Bodegas como Garage Wine Co., Meli, Miguel Torres, Valdivieso, Undurraga, Morandé, Odfjell, De Martino, Lomas de Cauquenes, Canepa, Gillmore, Bravado y Viña Roja lo saben. Se organizaron en torno a la cepa. Y decidieron reflotar la historia de esta variedad, muy unida a la tradición campesina. Ahora, los viñadores son vignadores. Esas manos agrietadas y maltratadas por el sol se encargan de acariciar una uva centenaria que recién hoy está dando sus mejores ejemplares en casi 700 hectáreas de viñedos. Pero que Vigno naciera tras el último terremoto no es casual. Quienes han estudiado el ingreso de la cepa a nuestro país dicen que llegó en 1940, justo un año después del terremoto de 1939. Fue plantada sobre suelos ricos en cuarzo, pero muy pobres en materia orgánica, lo que ha obligado a la planta a mantener una producción difícil, heroica, a contracorriente. Hasta el día de hoy crece bajo un sistema de conducción peculiar -la cabeza- que, a la distancia, parece un conjunto de pequeños baobabs a la deriva, sin alambres ni soportes más que la propia parra, que con los años se van dibujando a sí mismas en intrincadas curvas, como nudos ciegos. Al sur de Constitución, desde San Javier y Melozal hasta Cauquenes, el paisaje es ése. Salvaje, verdadero.

Por algún motivo, el mercado ya está preparado para el carignan. A pesar de ser una cepa nada fácil de entender, por su personalidad y su marcada acidez, los consumidores comenzaron a pedirla y los productores a ofrecerla con más fuerza. Y es que, cuando un vino habla de su origen con tanta fuerza, con tanta nitidez, esa conexión parece natural, evidente, fluida. Pura expresión de lugar. Puro terroir. Uno irrepetible, por cierto, ya que el secano del Maule es su único origen en Chile. Su cuna y su tumba, a pesar de que mundialmente la historia diga algo insospechado: fue, durante muchos años, la cepa tinta más plantada del mundo. Eso, hasta que en los noventa fue arrancada de los viñedos del sur de Francia para reemplazarla por variedades más productivas y fáciles de vender.

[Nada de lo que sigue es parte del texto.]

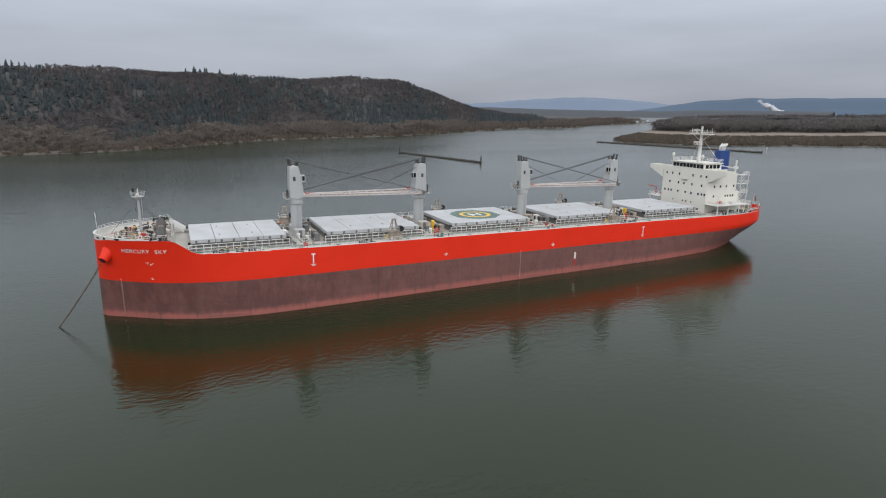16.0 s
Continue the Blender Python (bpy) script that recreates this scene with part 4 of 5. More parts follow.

En Chile, por el contrario, toda la energía está en preservarla, en recuperar esta cepa dormida. En tratarla con carigno. No es vano: si la gran crítica a los vinos chilenos había sido su homogeneización, su falta de vinos diferentes, atrevidos, desmarcados, el carignan se transformó en la respuesta, la bofetada de vuelta. Un tapaboca con denominación de origen.

Una de las primeras viñas en coquetear en serio con la variedad fue Gillmore. Su enólogo, Andrés Sánchez, lo lanzó en su línea Hacedor de Mundos, y lo volvió a hacer bajo la etiqueta Vigno. Su carignan 2008, aunque aparenta cierta inocencia, es un vino enorme. Sus aromas florales, y su boca fresca y a la vez amplia -de una textura liviana y un sabor exquisito- le entregan protagonismo a su gran acidez, que aporta un bienvenido frescor. Neto, frutal y vibrante, este vigno se integra elegantemente a la madera, transformándose en un ejemplar rico y amable. Lo mismo pasa con el Cordillera carignan 2008 de Miguel Torres, cuyas plantas de 70 años de Melozal entregan un ejemplar fragante, intenso, rabioso, rico y maduro, pero no sobrepasado, con fruta grande, negra, deliciosa. Un poco de syrah y merlot complementan y refuerzan, pero con esta añada se inaugura una nueva etapa en la bodega: la vuelta a ese estilo que busca potenciar la variedad y hacerla dominante. El carignan, bajo esa lógica, está en su esplendor. Su enólogo, el catalán Fernando Almeda, puede sentarse a admirar, tranquilo. Y no es todo: fuera del Maule algunas producciones parecen seducir a unos y sacudir a otros. Desde el carignan de Villalobos, un vino extremadamente rústico que nace de antiguos viñedos de Lolol, en el valle de Colchagua, hasta el maduro Amplus de Santa Ema, proveniente de Peumo, en Cachapoal. 

Con este material, resulta difícil no pensar en su evolución. Debido a su arquitectura genética, de muchos taninos, acidez alta y ph bajo, se trata, además, de un tinto que soporta muy bien la guarda. Es más: no sólo la soporta bien, sino que evoluciona de manera pausada y sorprendente. Pablo Morandé, pionero en embotellar la cepa bajo etiquetas de alta calidad -llegó incluso a destilar su hollejo y a hacer grappa con él-, dijo en una de las presentaciones de su estupenda Edición Limitada: “Es un caballero andante con armadura de fierro, con mucho temple”. 

Y tiene razón. Además de sus atributos, se trata de una variedad excelente para acompañar una gastronomía de similares características. Carnes de caza, más toscas y chúcaras -como el jabalí-, además de embutidos ahumados y menudencias, como las mollejas, que reciben humo y fuego. También largos cocimientos de conejo, liebre o quesos de pasta dura con varios meses de envejecimiento. Algunos restaurantes ofrecen la mixtura: desde Cuerovaca -donde hay una longaniza de ciervo ahumada que comulga con los más robustos-, hasta NoSo, del hotel W -donde se ha recomendado con un ciervo con puré de coliflor y salsa de frutos rojos-.